DALLAS (AP) — A man fatally shot his female supervisor and then killed himself, leading to an evacuation of a multi-story building in the northern part of Dallas on Monday morning, police said.
Randy Blankenbaker, Dallas police assistant chief of investigations, said that they won't release the identities of those who died until relatives are notified. He said they also are not yet saying what kind of office they worked in.
Blankenbaker said that the man was a current worker in the office. "We don't know if today was a regular workday for him or not," Blankenbaker said.
He says that there were witnesses to the shooting in a meeting room who were not injured.
Police were alerted to the shooting at about 10:45 a.m. and responded to the office where the shooting was taking place. He said that an officer had to shoot a glass entry door to access the office where the shooting happened. He said that's the only known shot fired by an officer. One of the officers suffered minor injuries from broken glass during the entry.
Officials found the two dead in the meeting room.
Officers then conducted a floor-by-floor search of the building, searching for suspects and also ensuring that all tenants who took shelter were safely escorted from the building. That was completed by 12:49 p.m.
Television footage showed a heavy police response, including a SWAT team, at the office tower near a multi-level highway interchange known as the High Five. A broken window could be seen on one of the upper floors of the mirrored building.
Bailee Christian told KXAS-TV that she heard two gunshots — one when she was still inside and another after she and her co-workers had been evacuated from the building.
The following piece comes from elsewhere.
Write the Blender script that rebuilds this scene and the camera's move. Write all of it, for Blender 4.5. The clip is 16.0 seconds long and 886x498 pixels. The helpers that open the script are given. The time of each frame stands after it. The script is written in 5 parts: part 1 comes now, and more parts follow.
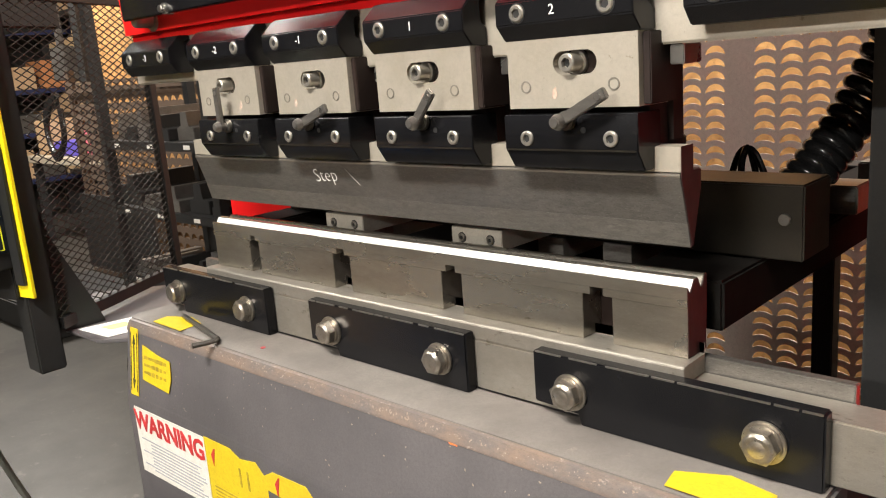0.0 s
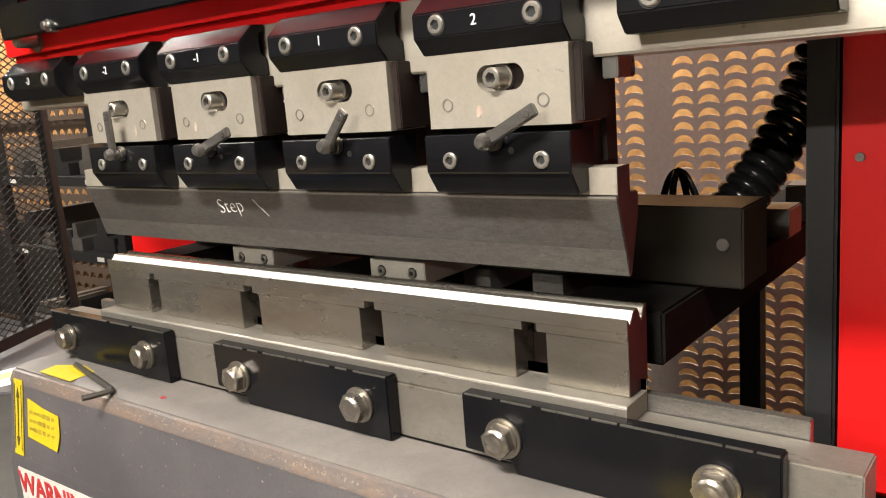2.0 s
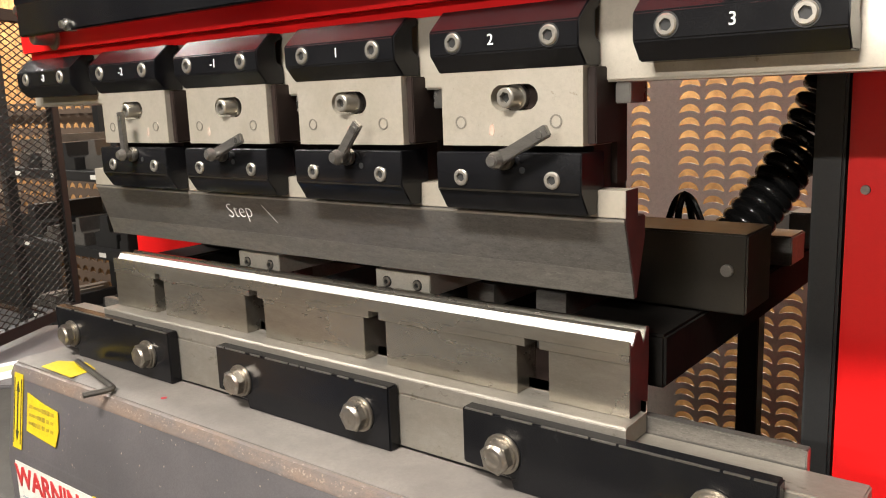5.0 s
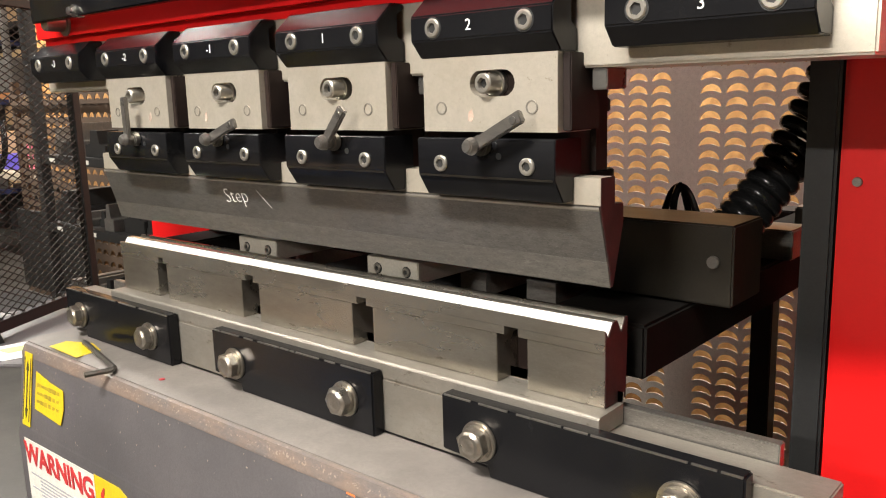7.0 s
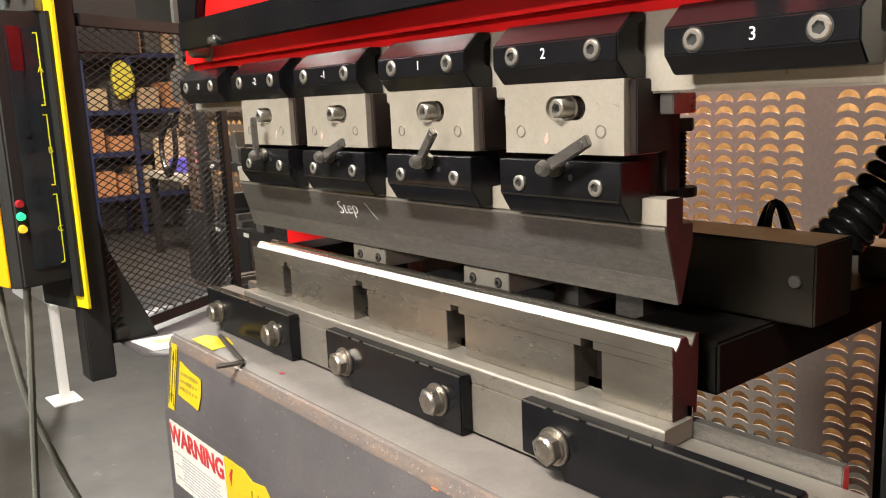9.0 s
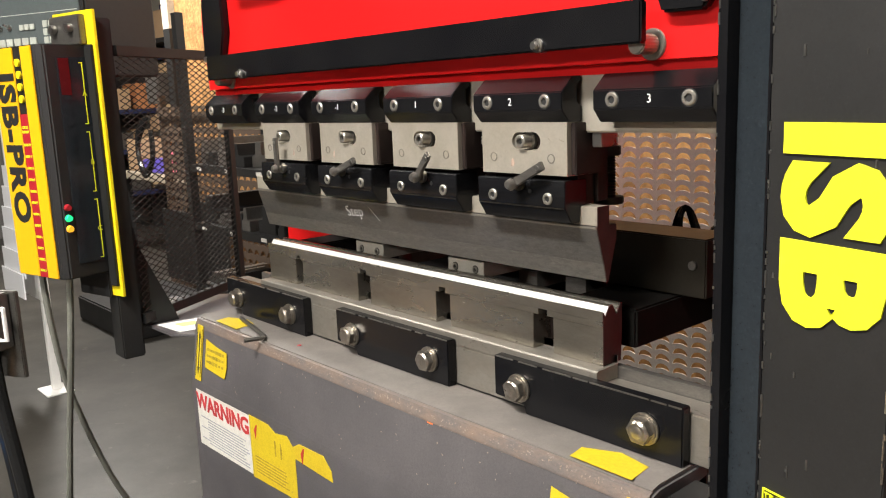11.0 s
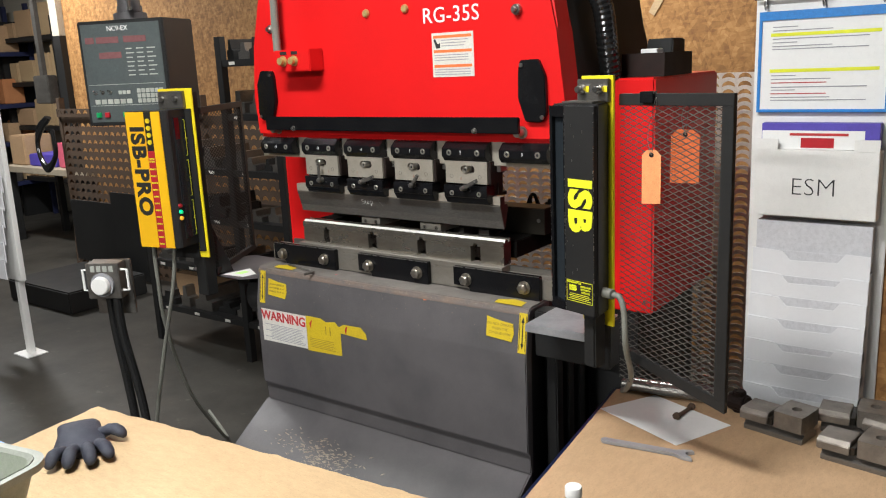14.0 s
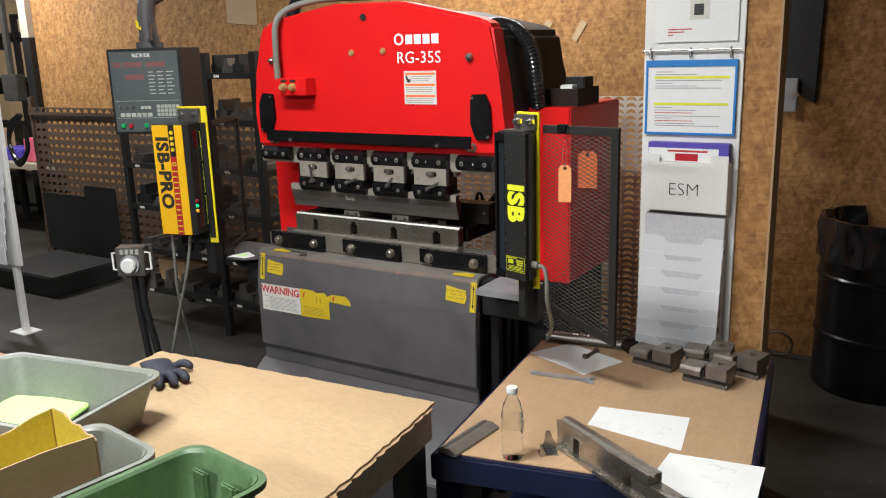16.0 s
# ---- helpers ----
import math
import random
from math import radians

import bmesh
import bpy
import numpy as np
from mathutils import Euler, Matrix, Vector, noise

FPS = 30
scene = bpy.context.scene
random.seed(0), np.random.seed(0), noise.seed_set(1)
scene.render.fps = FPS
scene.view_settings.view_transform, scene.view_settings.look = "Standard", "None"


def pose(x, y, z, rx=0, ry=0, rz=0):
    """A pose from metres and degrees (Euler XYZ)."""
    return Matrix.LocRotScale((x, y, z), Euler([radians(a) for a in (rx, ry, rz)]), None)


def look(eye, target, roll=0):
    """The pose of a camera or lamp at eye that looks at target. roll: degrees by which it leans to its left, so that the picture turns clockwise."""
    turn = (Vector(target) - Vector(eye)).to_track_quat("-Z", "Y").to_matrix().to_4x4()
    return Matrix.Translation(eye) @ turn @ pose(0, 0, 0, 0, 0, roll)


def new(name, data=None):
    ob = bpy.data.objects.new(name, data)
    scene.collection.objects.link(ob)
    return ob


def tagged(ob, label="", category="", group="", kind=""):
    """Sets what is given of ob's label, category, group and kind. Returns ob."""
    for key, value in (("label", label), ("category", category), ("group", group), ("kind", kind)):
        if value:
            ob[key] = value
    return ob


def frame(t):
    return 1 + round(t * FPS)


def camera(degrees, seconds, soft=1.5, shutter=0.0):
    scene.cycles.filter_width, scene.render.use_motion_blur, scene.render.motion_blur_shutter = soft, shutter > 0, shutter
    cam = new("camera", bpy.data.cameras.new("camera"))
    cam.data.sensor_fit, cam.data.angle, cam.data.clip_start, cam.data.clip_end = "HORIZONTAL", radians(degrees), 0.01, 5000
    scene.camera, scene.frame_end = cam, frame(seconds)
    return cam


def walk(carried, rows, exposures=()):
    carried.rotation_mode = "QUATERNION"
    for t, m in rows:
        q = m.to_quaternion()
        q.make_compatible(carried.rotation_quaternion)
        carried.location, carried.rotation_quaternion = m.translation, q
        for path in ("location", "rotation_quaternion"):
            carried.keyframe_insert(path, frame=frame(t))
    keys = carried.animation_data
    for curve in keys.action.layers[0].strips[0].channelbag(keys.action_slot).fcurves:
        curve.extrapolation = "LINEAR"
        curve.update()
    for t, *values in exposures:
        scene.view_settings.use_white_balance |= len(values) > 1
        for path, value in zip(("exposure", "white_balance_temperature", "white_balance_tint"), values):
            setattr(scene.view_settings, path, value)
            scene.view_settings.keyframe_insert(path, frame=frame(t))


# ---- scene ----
cam = camera(56.6, 16.0, soft=1.1)
PATH = [
    (0, (0.774, -0.697, 1.324), (-0.581, 0.706, 0.879), -4.5),
    (0.5, (0.713, -0.641, 1.307), (-0.531, 0.866, 0.883), -4.5),
    (1, (0.712, -0.631, 1.304), (-0.511, 0.897, 0.891), -4.4),
    (1.5, (0.722, -0.634, 1.304), (-0.491, 0.907, 0.909), -4.4),
    (2, (0.724, -0.639, 1.307), (-0.492, 0.903, 0.926), -4.5),
    (2.5, (0.725, -0.641, 1.308), (-0.491, 0.904, 0.939), -4.2),
    (3, (0.726, -0.644, 1.311), (-0.484, 0.908, 0.952), -3.8),
    (3.5, (0.724, -0.644, 1.315), (-0.488, 0.906, 0.954), -3.0),
    (4, (0.721, -0.65, 1.316), (-0.489, 0.901, 0.954), -2.3),
    (6.5, (0.741, -0.637, 1.309), (-0.493, 0.892, 0.934), -1.6),
    (7, (0.765, -0.616, 1.306), (-0.519, 0.871, 0.933), -1.6),
    (7.5, (0.791, -0.609, 1.309), (-0.553, 0.824, 0.935), -1.7),
    (8, (0.816, -0.606, 1.314), (-0.59, 0.768, 0.943), -1.8),
    (8.5, (0.839, -0.602, 1.32), (-0.638, 0.694, 0.946), -2.4),
    (9, (0.847, -0.605, 1.326), (-0.688, 0.627, 0.968), -2.5),
    (11.5, (1.111, -0.927, 1.386), (-0.31, 0.43, 1.013), -2.0),
    (12, (1.179, -1.077, 1.409), (-0.11, 0.407, 1.035), -1.2),
    (12.5, (1.291, -1.297, 1.474), (0.072, 0.243, 1.098), -2.5),
    (13, (1.464, -1.532, 1.52), (0.234, 0.003, 1.155), -3.1),
    (13.5, (1.583, -1.766, 1.588), (0.357, -0.239, 1.18), -3.3),
    (14, (1.691, -1.999, 1.627), (0.523, -0.438, 1.18), -2.7),
    (14.5, (1.834, -2.184, 1.668), (0.728, -0.587, 1.19), -1.4),
    (15, (1.924, -2.386, 1.709), (0.863, -0.769, 1.201), -1.3),
    (15.5, (1.987, -2.588, 1.75), (0.946, -0.958, 1.238), -1.5),
    (16, (2.031, -2.68, 1.783), (0.997, -1.035, 1.31), -1.7),
]
walk(cam, [(t, look(eye, target, roll)) for t, eye, target, roll in PATH], [(0.0, 0.68, 6500, 10), (6.5, 0.75, 6500, 10), (9.0, 0.78, 6500, 10), (12.0, 0.2, 6200, 9), (13.5, -0.08, 6000, 8), (16.0, -0.36, 5900, 8)])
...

She said that when she heard the second shot she also heard screaming.
"It was very intense in the moment, very scary," Christian said.
Christian, who works in a call center on the 10th floor, said her boss told everyone to hide in the back corner of the office.
"Probably about 6 minutes goes by and a police officer, a couple actually, came up to grab us," Christian said.
Mary Jo Nsuk, who works on the 10th floor, heard a commotion coming from below and heard police say, "Come out with your hands up." About five minutes later, police came to the door to escort her downstairs. She left her belongings behind, including her cellphone and shoes.
"Police were doing their best to make sure all floors were clear," Nsuk told The Dallas Morning News. "They protected people with shields and a cop was facing backwards when they were trying to get us downstairs."